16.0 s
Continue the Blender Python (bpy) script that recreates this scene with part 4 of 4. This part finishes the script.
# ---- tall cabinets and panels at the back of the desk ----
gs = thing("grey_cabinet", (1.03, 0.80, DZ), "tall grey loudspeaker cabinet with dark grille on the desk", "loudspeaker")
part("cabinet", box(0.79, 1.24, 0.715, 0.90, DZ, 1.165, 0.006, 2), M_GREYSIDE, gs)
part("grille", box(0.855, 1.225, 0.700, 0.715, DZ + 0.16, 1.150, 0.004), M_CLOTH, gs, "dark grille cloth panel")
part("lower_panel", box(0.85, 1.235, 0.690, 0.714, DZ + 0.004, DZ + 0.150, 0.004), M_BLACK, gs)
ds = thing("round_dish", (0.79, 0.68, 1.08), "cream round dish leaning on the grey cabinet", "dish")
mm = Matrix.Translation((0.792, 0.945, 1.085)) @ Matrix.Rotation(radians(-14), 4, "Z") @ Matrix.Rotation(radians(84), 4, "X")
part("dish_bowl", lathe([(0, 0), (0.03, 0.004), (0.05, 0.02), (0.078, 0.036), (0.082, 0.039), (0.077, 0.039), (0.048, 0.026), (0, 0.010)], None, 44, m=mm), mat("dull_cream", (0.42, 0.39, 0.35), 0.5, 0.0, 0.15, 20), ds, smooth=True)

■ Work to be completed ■
Compute how many lines include the string "with", then give that number by itself.

■ Result for this exercise ■
2